» Task description
Write out, exactly as given, every line from the one holding "More parts follow." to the one holding "grain=(300, 0.15), bump=None)", including both.

» Data section
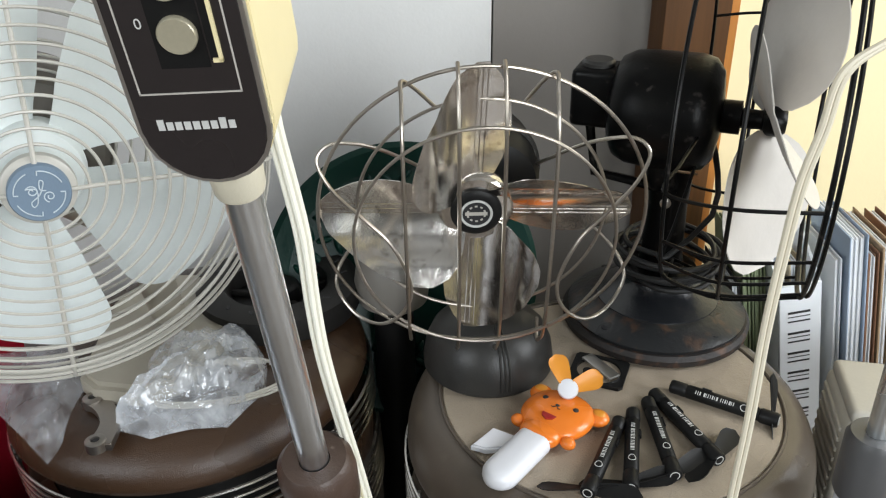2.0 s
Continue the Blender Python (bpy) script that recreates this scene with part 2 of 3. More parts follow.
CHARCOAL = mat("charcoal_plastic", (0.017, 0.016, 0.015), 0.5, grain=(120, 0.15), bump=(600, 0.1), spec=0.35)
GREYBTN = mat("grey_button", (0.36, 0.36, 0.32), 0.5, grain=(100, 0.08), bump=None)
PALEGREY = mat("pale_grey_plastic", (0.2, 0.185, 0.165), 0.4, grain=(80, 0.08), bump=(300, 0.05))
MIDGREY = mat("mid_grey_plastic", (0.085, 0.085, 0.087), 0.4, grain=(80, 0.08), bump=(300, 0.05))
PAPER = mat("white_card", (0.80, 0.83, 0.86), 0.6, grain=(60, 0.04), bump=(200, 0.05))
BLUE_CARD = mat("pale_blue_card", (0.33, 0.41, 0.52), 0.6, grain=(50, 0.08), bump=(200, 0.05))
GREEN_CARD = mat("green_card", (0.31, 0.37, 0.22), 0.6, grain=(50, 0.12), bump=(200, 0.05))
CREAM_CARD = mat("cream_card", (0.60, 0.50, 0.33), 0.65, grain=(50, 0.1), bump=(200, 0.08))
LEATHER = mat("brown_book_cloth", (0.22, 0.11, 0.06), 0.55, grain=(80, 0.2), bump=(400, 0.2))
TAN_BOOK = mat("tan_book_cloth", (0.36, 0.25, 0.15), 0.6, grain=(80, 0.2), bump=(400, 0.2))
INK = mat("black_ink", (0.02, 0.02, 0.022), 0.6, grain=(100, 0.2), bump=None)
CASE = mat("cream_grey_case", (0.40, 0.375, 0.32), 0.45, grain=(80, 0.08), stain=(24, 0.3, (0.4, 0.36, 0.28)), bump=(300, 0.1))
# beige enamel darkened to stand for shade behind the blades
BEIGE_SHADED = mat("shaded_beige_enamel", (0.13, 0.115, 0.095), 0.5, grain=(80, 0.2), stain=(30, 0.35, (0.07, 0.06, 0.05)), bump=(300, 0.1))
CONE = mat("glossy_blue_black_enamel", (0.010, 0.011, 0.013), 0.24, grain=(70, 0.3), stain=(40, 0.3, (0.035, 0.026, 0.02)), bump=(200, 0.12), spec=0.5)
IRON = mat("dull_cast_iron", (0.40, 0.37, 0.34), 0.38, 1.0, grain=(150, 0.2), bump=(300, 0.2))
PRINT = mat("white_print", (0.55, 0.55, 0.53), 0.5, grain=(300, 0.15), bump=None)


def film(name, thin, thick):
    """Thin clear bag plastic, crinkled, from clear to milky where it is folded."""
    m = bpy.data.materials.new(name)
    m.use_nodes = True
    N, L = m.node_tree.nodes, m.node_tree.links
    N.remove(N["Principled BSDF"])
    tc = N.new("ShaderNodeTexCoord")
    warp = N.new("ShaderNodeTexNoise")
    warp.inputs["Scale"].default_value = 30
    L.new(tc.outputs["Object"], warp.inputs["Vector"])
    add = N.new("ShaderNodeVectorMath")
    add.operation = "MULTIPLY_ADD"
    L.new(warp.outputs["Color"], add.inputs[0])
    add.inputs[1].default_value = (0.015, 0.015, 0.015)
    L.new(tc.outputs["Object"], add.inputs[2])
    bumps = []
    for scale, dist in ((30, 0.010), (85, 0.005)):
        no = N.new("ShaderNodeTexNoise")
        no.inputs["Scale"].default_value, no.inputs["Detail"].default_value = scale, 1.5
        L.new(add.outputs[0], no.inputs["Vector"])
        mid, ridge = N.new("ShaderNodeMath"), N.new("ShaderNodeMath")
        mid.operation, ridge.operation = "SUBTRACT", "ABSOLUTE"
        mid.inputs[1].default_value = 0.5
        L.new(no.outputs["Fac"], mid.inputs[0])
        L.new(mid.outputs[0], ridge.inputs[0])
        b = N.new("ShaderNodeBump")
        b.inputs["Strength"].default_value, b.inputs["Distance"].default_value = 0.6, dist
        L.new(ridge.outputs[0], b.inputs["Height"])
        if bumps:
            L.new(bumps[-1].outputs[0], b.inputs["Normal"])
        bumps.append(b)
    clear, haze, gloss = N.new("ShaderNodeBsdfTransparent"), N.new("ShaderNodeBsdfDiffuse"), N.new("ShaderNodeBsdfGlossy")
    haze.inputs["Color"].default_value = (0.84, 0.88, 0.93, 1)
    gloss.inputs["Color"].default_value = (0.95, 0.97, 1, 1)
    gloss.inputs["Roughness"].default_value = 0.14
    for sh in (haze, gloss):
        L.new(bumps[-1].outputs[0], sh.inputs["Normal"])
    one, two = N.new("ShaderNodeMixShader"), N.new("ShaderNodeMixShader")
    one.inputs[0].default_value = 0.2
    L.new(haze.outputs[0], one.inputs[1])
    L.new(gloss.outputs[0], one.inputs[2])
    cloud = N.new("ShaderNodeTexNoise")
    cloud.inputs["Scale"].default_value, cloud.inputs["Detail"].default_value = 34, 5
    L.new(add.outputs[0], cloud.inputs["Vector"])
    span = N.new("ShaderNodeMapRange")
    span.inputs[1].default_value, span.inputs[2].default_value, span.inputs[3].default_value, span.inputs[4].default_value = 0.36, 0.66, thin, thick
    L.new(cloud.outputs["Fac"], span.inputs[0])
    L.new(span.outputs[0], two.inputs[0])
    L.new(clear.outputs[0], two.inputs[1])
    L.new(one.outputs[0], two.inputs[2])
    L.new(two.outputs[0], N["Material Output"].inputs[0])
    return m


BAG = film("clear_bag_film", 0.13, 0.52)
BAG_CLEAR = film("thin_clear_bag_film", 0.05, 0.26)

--

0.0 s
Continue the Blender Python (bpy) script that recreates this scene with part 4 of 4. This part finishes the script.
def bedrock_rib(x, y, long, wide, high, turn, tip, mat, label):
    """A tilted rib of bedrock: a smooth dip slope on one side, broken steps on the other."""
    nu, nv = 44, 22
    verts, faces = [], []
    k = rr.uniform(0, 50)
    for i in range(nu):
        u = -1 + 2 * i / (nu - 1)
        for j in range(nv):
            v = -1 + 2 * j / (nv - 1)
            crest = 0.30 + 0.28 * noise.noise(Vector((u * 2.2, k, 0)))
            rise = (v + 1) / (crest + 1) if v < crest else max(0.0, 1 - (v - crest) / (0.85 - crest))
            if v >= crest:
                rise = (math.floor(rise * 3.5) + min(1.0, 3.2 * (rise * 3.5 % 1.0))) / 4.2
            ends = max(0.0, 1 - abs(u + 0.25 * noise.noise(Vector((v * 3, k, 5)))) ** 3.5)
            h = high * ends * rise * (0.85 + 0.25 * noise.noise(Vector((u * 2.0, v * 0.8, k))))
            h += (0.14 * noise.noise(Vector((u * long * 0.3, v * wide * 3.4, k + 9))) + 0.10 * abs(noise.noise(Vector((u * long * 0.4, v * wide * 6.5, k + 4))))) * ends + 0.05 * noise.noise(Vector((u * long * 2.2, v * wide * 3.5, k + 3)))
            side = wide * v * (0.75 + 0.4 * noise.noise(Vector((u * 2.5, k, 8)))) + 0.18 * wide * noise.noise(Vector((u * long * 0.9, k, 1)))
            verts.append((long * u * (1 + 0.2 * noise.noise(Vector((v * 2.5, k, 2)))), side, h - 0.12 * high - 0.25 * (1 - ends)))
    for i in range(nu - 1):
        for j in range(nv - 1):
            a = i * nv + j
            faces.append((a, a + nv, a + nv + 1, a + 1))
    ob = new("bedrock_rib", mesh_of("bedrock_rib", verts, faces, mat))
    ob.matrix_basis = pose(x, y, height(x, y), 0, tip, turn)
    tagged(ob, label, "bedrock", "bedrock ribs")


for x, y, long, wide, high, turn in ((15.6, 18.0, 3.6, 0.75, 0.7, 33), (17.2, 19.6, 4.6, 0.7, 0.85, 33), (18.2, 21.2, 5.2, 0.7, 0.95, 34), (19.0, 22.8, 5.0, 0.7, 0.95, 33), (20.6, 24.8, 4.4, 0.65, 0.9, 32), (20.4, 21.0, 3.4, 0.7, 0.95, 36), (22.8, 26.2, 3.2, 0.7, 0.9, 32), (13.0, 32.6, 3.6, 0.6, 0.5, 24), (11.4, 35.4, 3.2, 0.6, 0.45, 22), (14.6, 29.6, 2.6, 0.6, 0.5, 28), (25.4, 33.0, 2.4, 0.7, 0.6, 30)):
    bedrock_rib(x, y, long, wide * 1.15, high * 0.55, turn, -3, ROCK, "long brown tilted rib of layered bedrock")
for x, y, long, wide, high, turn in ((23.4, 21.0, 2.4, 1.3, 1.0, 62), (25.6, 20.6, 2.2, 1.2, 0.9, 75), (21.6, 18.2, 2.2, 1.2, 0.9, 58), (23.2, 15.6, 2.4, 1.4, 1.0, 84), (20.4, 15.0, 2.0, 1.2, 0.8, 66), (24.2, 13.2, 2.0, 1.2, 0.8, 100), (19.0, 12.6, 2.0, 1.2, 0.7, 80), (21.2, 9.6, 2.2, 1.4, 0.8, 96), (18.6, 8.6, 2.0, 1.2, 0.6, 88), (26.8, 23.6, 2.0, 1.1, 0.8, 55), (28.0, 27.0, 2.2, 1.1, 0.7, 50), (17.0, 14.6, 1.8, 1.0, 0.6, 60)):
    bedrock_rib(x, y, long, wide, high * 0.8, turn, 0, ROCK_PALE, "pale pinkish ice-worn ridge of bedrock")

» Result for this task
Continue the Blender Python (bpy) script that recreates this scene with part 2 of 3. More parts follow.
CHARCOAL = mat("charcoal_plastic", (0.017, 0.016, 0.015), 0.5, grain=(120, 0.15), bump=(600, 0.1), spec=0.35)
GREYBTN = mat("grey_button", (0.36, 0.36, 0.32), 0.5, grain=(100, 0.08), bump=None)
PALEGREY = mat("pale_grey_plastic", (0.2, 0.185, 0.165), 0.4, grain=(80, 0.08), bump=(300, 0.05))
MIDGREY = mat("mid_grey_plastic", (0.085, 0.085, 0.087), 0.4, grain=(80, 0.08), bump=(300, 0.05))
PAPER = mat("white_card", (0.80, 0.83, 0.86), 0.6, grain=(60, 0.04), bump=(200, 0.05))
BLUE_CARD = mat("pale_blue_card", (0.33, 0.41, 0.52), 0.6, grain=(50, 0.08), bump=(200, 0.05))
GREEN_CARD = mat("green_card", (0.31, 0.37, 0.22), 0.6, grain=(50, 0.12), bump=(200, 0.05))
CREAM_CARD = mat("cream_card", (0.60, 0.50, 0.33), 0.65, grain=(50, 0.1), bump=(200, 0.08))
LEATHER = mat("brown_book_cloth", (0.22, 0.11, 0.06), 0.55, grain=(80, 0.2), bump=(400, 0.2))
TAN_BOOK = mat("tan_book_cloth", (0.36, 0.25, 0.15), 0.6, grain=(80, 0.2), bump=(400, 0.2))
INK = mat("black_ink", (0.02, 0.02, 0.022), 0.6, grain=(100, 0.2), bump=None)
CASE = mat("cream_grey_case", (0.40, 0.375, 0.32), 0.45, grain=(80, 0.08), stain=(24, 0.3, (0.4, 0.36, 0.28)), bump=(300, 0.1))
# beige enamel darkened to stand for shade behind the blades
BEIGE_SHADED = mat("shaded_beige_enamel", (0.13, 0.115, 0.095), 0.5, grain=(80, 0.2), stain=(30, 0.35, (0.07, 0.06, 0.05)), bump=(300, 0.1))
CONE = mat("glossy_blue_black_enamel", (0.010, 0.011, 0.013), 0.24, grain=(70, 0.3), stain=(40, 0.3, (0.035, 0.026, 0.02)), bump=(200, 0.12), spec=0.5)
IRON = mat("dull_cast_iron", (0.40, 0.37, 0.34), 0.38, 1.0, grain=(150, 0.2), bump=(300, 0.2))
PRINT = mat("white_print", (0.55, 0.55, 0.53), 0.5, grain=(300, 0.15), bump=None)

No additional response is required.